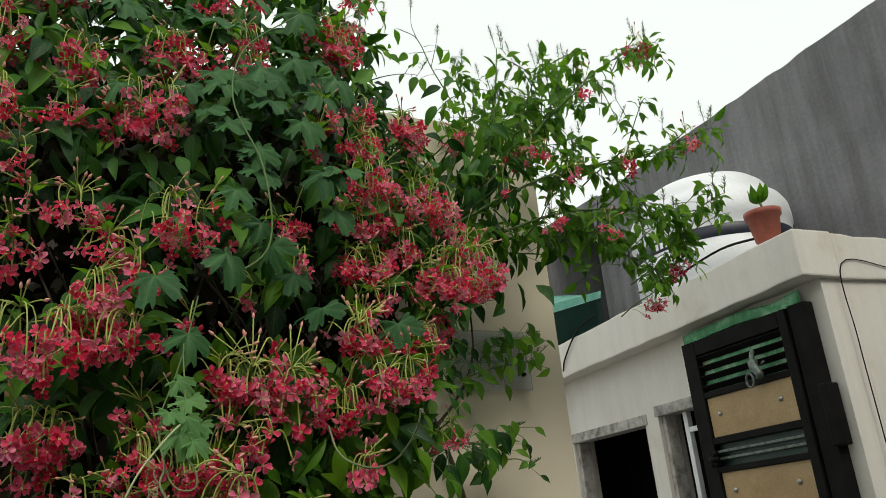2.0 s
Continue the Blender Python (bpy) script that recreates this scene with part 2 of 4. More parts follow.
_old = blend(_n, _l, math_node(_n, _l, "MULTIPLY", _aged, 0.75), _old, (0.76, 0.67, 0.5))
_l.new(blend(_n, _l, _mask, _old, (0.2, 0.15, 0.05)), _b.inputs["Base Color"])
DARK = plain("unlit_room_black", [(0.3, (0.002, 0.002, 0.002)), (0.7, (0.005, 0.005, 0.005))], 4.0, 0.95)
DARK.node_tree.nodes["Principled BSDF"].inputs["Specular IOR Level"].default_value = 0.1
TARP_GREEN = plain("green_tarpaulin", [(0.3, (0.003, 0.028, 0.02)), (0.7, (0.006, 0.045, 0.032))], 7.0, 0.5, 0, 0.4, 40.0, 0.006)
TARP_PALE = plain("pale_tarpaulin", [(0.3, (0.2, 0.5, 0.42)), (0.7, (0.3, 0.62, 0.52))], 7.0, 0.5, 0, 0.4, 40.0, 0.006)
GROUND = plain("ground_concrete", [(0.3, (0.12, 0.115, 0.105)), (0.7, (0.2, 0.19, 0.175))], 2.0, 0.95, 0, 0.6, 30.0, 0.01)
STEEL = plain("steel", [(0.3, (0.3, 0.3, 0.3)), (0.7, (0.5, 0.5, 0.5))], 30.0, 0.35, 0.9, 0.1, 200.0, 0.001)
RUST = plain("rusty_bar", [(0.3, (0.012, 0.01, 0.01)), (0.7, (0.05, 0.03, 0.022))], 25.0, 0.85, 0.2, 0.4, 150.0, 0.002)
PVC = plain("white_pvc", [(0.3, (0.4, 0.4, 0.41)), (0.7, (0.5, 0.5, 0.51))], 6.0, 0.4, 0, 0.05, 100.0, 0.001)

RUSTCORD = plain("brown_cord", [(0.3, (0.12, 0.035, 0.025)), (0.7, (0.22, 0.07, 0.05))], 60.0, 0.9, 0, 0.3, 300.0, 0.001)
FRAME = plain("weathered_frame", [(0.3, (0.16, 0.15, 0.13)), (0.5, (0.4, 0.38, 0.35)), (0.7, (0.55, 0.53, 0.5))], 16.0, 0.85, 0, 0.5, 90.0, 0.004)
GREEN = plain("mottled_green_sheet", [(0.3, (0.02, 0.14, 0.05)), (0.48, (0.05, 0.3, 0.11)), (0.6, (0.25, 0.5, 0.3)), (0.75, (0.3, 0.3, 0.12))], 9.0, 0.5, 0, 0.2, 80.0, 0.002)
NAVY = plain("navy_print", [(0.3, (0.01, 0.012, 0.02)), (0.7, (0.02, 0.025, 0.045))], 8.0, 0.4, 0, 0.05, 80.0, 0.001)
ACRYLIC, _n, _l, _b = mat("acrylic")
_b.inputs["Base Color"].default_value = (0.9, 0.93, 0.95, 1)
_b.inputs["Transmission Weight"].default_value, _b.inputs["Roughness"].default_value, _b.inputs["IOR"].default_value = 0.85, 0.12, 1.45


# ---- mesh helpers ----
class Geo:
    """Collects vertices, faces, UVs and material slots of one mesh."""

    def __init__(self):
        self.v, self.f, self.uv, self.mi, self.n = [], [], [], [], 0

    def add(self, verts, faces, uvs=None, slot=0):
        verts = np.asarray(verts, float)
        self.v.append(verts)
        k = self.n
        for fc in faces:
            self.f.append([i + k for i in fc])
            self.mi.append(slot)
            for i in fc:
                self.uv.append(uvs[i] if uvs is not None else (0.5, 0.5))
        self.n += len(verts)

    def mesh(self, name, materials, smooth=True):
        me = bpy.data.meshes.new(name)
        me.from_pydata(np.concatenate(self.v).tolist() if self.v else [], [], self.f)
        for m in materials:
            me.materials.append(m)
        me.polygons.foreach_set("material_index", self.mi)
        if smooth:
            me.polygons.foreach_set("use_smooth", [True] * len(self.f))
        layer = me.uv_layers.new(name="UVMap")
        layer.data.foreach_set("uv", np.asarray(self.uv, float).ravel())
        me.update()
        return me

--

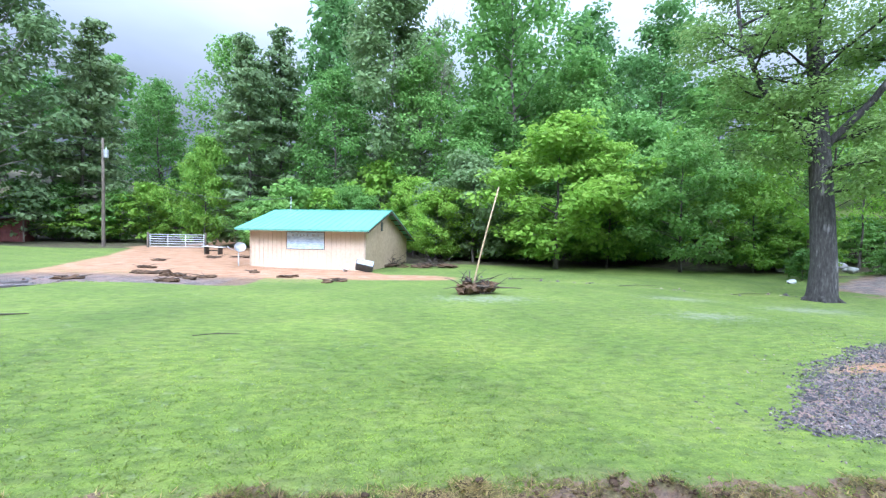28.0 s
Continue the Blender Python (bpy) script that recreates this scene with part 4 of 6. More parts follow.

--

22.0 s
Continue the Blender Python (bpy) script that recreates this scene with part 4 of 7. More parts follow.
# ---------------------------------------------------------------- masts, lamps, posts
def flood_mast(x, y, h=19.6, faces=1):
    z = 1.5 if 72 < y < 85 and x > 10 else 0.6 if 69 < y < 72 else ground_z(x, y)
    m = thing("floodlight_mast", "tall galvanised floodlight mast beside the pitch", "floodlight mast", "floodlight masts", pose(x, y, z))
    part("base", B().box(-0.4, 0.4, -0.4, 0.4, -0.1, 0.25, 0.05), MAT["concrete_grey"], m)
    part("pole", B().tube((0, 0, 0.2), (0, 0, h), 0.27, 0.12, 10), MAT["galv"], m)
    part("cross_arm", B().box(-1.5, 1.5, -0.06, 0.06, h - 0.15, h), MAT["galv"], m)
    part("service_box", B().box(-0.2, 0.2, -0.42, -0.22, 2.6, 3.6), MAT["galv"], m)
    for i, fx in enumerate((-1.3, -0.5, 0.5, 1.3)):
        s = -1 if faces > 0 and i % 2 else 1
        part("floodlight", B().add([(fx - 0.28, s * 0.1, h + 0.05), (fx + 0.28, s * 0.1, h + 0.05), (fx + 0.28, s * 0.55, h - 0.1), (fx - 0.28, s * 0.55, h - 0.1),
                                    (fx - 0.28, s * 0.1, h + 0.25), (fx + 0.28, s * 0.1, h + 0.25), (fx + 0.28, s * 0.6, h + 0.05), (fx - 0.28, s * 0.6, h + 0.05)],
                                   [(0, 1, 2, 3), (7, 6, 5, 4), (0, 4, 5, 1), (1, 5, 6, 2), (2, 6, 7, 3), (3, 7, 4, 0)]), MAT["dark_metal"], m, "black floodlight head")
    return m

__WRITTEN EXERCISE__
Report how many lines in the entries hold the string "that". Nothing but the number is wanted.

__RESPONSE__
3